AUSTRALIAN BUSH FIRES AND SURVIVAL
By Britteny Egan ’13
A few weeks ago the Iacocca Institute of Lehigh University teamed up with the Charter Partners Institute Program of Williams Township to help students develop team building, listening, and leadership skills. The three hour Charter Partners Institute Program was held at the Lincoln Leadership Academy in Allentown.
There were three staff members involved from the Iacocca Institute as well as five teachers from the academy. There was a total of eight mentor teams and about 55-60 students from the academy. The students were 11th graders and the oldest ones in the academy. Since the academy is relatively new, this will be the first graduating class from the Lincoln Leadership Academy.
The Lincoln Leadership Academy first opened in September of 2009. It originally accommodated only grades 6-9, but currently houses students through their 11th grade. The school consists of approximately 250 students and educates students coming from high-risk environments.
The exercise that was set up for the students was based on a survival exercise of a team of young people caught in a bushfire in Melbourne, Australia. In fact, there was a real case of “Black Wednesday Fires” in Australia and 77 people died trying to escape with vehicles that got overtaken by the fire because the gas tanks blew up. Students had to work through this situation and figure out how to survive amidst the fires. One mentor, Lehigh’s Director of Global Lehigh and Director of the Iacocca Institute, Dick Brandt, said that one thing the students learned was that all opinions should be listened to and evaluated before a final decision is made.
Brandt also used to be one of the Board of Director’s for the Charter Partners Program for seven years.
Another mentor, Project Manager for Lehigh’s Iacocca Institute, Alexis Leon, said one of the teachers emailed her later saying “that as the kids started "unpacking" what they had learned and putting their new understanding of group dynamics into practice, they were better appreciating what the exercise had taught them.” Leon said, “You have to put theory in to practice to realize what you already know.”

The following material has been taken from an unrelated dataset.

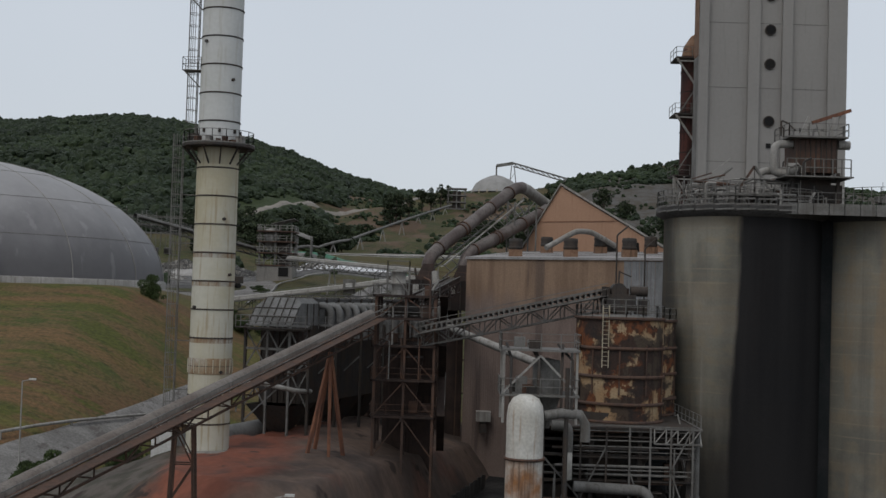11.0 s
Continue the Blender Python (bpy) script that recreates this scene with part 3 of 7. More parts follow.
def silo_material(runs_at, low_dark):
    """Weathered concrete: lift lines, brown stains and broad black runs of soot."""
    m, nt, bsdf, pos = start("streaked silo concrete", 0.95)
    bsdf.inputs["Specular IOR Level"].default_value = 0.06
    col = mix(nt, ramp(nt, noise_at(nt, pos, 0.18, 6), 0.35, 0.65), (0.225, 0.214, 0.18), (0.172, 0.166, 0.14))
    mott = noise_at(nt, pos, 0.42, 5, (1, 1, 1.7))
    col = mix(nt, math_node(nt, "MULTIPLY", ramp(nt, mott, 0.5, 0.66), 0.5), col, (0.255, 0.215, 0.15))
    col = mix(nt, math_node(nt, "MULTIPLY", ramp(nt, noise_at(nt, pos, 0.22, 5, (1, 1, 0.5)), 0.52, 0.66), 0.55), col, (0.115, 0.11, 0.098))
    band = noise_at(nt, pos, 1.0, 3, (0.02, 0.02, 0.55))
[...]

The teachers’ of the program thought that the students really had to face the difficulty of working in a team and making sure to listen to all the differing opinions. Next year, they want to do this program again but in the fall, so the students already get a head start learning to work in teams.
“We do feel that next year we will want to do the survival exercise early in the school year, to better prepare the students to work on their project teams, rather than halfway through the school year when some behavior patterns and methods of working together have already become engrained in the individual team members,” Leon said.

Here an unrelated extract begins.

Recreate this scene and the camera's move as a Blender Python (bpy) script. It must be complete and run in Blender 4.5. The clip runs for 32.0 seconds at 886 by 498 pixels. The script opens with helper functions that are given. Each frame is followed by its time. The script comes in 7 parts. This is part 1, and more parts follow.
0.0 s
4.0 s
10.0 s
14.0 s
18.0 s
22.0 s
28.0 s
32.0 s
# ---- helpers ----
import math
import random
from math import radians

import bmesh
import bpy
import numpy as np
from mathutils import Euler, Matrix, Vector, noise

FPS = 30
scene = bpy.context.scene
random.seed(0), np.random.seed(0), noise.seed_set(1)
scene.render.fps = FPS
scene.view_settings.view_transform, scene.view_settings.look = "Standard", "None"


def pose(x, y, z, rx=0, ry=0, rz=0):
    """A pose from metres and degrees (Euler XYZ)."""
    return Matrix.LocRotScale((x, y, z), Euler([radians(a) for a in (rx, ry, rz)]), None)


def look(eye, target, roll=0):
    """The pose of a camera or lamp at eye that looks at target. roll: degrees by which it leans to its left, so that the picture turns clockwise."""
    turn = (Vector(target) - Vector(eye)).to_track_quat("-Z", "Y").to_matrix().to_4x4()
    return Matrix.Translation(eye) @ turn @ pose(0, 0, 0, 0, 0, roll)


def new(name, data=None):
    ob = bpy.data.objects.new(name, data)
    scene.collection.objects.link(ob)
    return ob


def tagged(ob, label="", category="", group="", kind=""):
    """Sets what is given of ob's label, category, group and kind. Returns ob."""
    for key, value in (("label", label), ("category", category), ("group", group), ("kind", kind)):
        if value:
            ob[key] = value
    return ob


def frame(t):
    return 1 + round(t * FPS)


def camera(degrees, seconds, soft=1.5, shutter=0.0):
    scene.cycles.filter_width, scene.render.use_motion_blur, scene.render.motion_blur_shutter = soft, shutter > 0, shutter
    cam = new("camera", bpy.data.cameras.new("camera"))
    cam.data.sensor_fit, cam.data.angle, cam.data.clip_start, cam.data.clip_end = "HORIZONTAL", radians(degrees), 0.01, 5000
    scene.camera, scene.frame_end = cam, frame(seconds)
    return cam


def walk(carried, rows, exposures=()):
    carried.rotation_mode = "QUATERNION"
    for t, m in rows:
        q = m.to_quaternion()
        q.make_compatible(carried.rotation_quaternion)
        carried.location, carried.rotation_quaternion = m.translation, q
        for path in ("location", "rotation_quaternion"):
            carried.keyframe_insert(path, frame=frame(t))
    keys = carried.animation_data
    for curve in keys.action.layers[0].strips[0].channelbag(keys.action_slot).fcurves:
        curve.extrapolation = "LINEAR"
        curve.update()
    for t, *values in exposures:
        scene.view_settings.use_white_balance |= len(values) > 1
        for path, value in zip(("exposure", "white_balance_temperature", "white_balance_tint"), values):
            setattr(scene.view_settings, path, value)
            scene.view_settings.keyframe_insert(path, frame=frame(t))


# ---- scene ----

Todd Welch, Trust Adventurer & Co-Founder of Charter Partners, began his effort to help high school students during the summer to become entrepreneurs by the program he ran at his farm in Williams Township. Today, he is one of the owners with his brother Glenn of the Charter Partners Program.
Welch has also been an Executive on the Leadership Panel for Lehigh’s Global Village. The Global Village is a 6-week program that Lehigh holds once a year during the summer to help students from all over the world with team and leadership skills and entrepreneur skills. It represents more than 125 countries and has been going annually since 1997.

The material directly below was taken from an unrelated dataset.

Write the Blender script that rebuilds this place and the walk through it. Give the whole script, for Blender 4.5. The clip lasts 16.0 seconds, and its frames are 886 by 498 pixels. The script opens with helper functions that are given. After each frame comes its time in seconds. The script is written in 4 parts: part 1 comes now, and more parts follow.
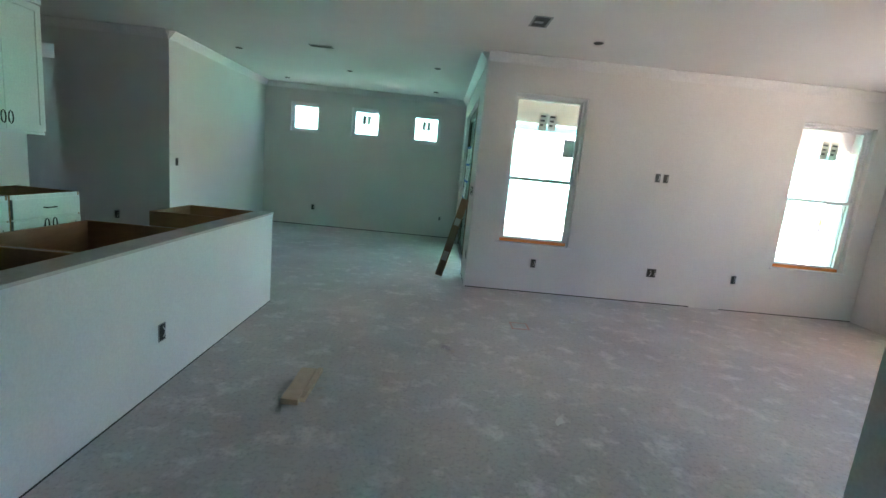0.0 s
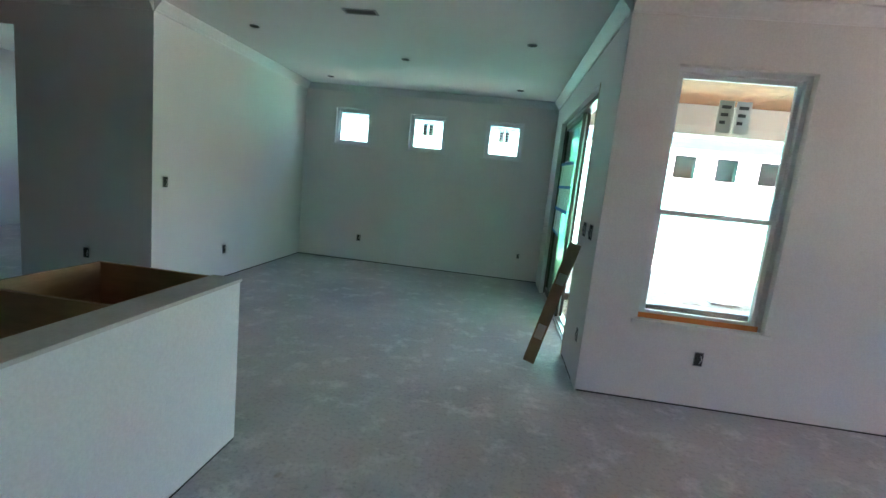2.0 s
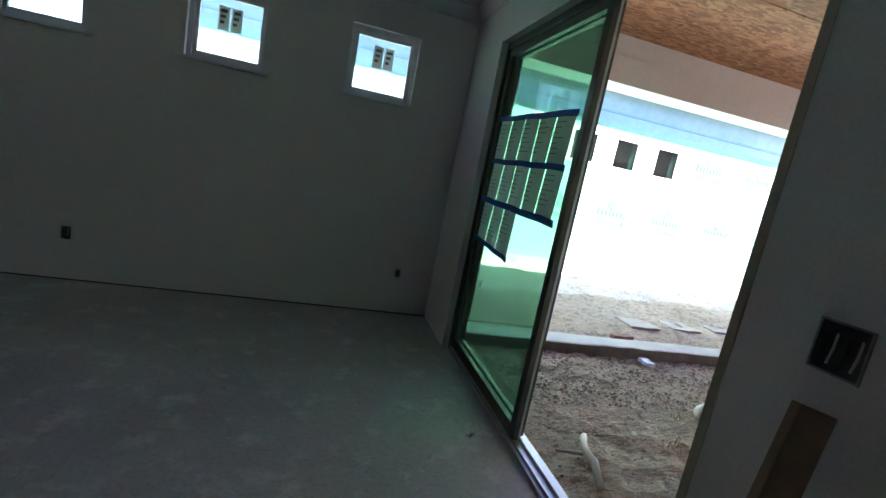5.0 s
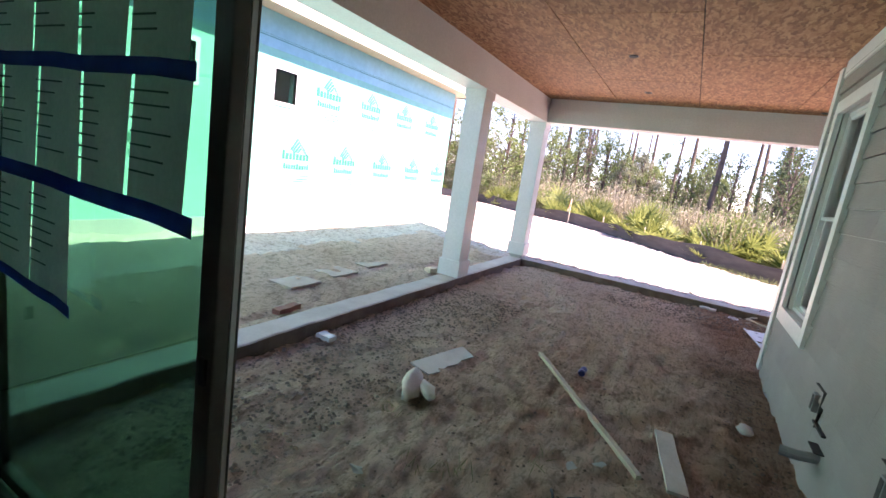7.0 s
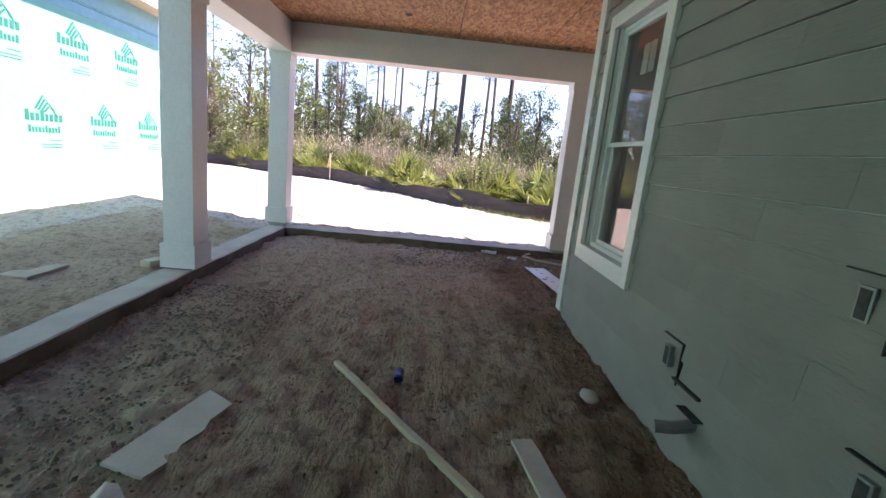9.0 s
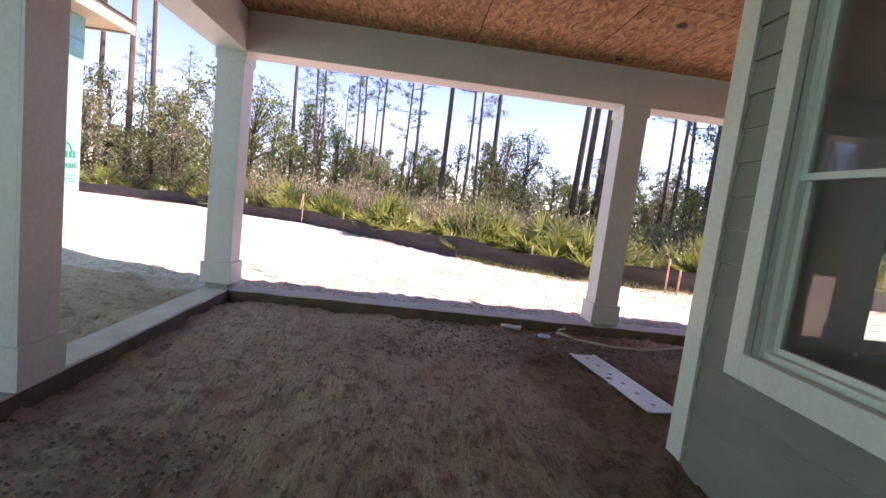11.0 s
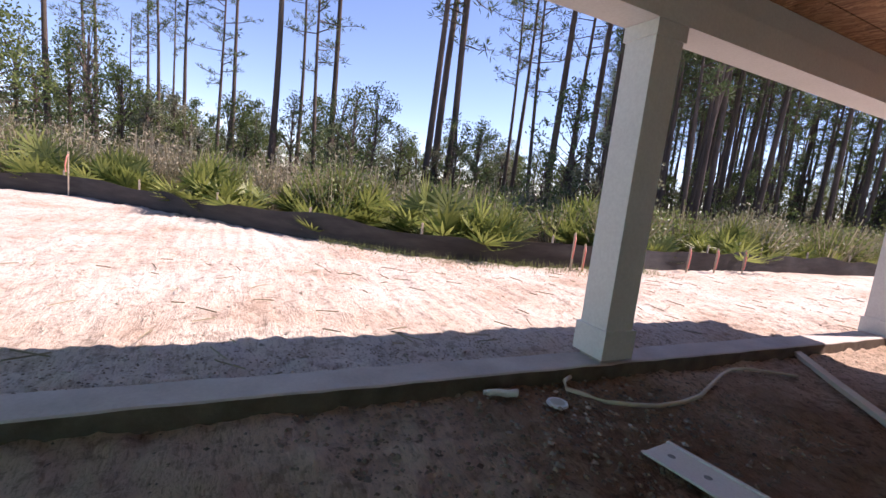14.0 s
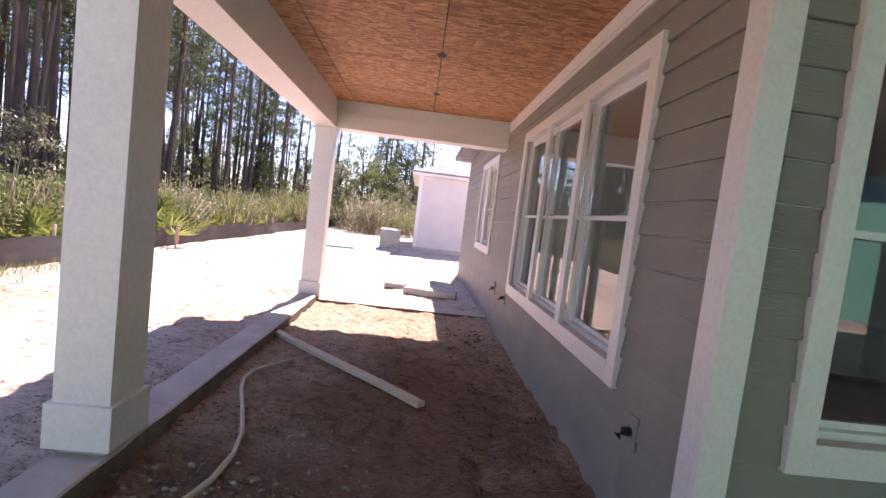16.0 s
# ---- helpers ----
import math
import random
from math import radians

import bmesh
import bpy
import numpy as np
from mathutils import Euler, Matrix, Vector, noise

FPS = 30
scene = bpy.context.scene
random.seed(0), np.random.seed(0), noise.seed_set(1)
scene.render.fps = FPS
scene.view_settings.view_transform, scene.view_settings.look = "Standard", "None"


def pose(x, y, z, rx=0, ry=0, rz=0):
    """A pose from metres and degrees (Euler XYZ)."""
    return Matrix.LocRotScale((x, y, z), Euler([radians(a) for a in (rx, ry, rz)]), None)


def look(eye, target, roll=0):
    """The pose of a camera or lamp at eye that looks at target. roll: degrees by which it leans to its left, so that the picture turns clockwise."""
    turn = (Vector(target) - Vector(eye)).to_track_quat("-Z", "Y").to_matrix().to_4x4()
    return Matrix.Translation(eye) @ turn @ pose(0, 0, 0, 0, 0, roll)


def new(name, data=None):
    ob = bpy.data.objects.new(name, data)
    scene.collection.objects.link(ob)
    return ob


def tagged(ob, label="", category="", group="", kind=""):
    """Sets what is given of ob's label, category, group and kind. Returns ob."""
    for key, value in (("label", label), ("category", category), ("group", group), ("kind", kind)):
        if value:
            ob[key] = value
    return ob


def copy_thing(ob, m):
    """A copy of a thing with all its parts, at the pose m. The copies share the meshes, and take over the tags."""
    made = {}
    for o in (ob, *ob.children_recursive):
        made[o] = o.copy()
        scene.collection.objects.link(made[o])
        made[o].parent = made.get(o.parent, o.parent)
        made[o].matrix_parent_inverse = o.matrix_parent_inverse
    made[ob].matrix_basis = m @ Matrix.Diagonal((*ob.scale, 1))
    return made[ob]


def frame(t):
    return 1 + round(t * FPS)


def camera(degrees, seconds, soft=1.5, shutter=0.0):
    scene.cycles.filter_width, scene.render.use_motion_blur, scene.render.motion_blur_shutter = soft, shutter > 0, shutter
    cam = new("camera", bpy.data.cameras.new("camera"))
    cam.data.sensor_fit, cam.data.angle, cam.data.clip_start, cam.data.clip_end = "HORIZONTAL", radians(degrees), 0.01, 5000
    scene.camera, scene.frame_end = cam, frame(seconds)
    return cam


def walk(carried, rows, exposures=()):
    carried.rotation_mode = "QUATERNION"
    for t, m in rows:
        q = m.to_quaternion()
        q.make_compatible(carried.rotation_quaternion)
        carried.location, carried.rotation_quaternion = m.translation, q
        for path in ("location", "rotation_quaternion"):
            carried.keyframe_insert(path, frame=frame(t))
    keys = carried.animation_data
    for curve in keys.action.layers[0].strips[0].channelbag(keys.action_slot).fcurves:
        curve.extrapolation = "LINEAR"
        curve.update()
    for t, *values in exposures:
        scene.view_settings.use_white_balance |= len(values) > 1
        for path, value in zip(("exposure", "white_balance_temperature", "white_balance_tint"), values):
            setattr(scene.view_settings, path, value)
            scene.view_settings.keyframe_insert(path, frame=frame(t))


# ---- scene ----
cam = camera(88.4, 16.0)
PATH = [
    (0, (1.806, 1.927, 1.444), (1.862, 3.896, 1.099), 5.7),
    (0.5, (1.715, 2.453, 1.442), (1.562, 4.394, 0.987), 3.9),
    (1, (1.646, 2.979, 1.453), (1.358, 4.906, 1.002), 3.6),
    (1.5, (1.601, 3.537, 1.459), (1.383, 5.491, 1.093), 4.5),
    (2, (1.537, 4.145, 1.474), (1.318, 6.111, 1.182), 6.0),
    (2.5, (1.431, 4.713, 1.475), (1.305, 6.694, 1.224), 7.8),
    (3, (1.369, 5.322, 1.448), (1.336, 7.31, 1.234), 8.7),
    (3.2, (1.341, 5.549, 1.442), (1.326, 7.538, 1.232), 8.8),
    (5.3, (1.14, 7.665, 1.414), (1.85, 9.503, 1.062), 10.9),
    (5.5, (1.216, 7.827, 1.414), (2.051, 9.608, 1.048), 10.7),
    (6, (1.29, 8.216, 1.441), (2.481, 9.771, 1.037), 10.5),
    (6.5, (1.457, 8.498, 1.458), (2.919, 9.784, 0.999), 10.1),
    (7, (1.777, 8.721, 1.445), (3.523, 9.632, 1.095), 8.6),
    (7.5, (1.95, 8.986, 1.496), (3.888, 9.404, 1.23), 7.4),
    (8, (2.232, 9.08, 1.403), (4.21, 9.205, 1.135), 6.8),
    (8.5, (2.683, 9.068, 1.368), (4.652, 9.066, 1.013), 5.7),
    (9, (3.096, 9.162, 1.265), (5.055, 9.088, 0.868), 5.8),
    (9.2, (3.3, 9.224, 1.184), (5.259, 9.118, 0.794), 5.4),
    (11.3, (5.332, 9.521, 1.180), (7.320, 9.387, 1.013), 7.0),
    (11.5, (5.531, 9.561, 1.206), (7.523, 9.472, 1.052), 7.0),
    (12, (5.981, 9.687, 1.155), (7.979, 9.693, 1.061), 7.2),
    (12.5, (6.495, 9.769, 1.212), (8.491, 9.706, 1.104), 6.5),
    (13, (6.987, 9.878, 1.25), (8.979, 9.775, 1.094), 6.3),
    (13.5, (7.38, 9.956, 1.242), (9.331, 9.589, 1.004), 6.5),
    (14, (7.728, 9.899, 1.193), (9.503, 9.022, 0.914), 6.6),
    (14.5, (8.042, 9.86, 1.267), (9.357, 8.38, 0.988), 7.1),
    (15, (8.306, 9.831, 1.313), (9.013, 7.972, 1.103), 7.1),
    (15.5, (8.508, 9.665, 1.319), (8.817, 7.699, 1.12), 6.8),
    (16, (8.786, 9.496, 1.362), (8.667, 7.504, 1.225), 6.9),
]
walk(cam, [(t, look(eye, aim, roll)) for t, eye, aim, roll in PATH],
     exposures=[(0, 5.4, 6550, 22), (3.2, 4.85, 6650, 38), (5.3, 3.6, 7050, 49), (6.0, 3.5, 7100, 48), (7.0, 2.8, 7050, 44), (8.0, 2.3, 6850, 37), (9.2, 2.15, 6950, 38), (11.3, 1.7, 7500, 42), (12.5, 1.2, 7050, 39), (14, 1.15, 6900, 33), (15, 1.45, 7150, 38), (16, 1.95, 7300, 40)])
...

The Charter Program is in charge of the ongoing program for entrepreneurs at the Lincoln Leadership Academy. Charter Partners is trying to do an extended version of the curriculum they have been running for 5-6 years out at their corporate farm during the summer where they train 14-16 year old students for one week who wish to own their own company one day. Charter Partners seeks to have this curriculum incorporated into the regular secondary curriculum of a high school.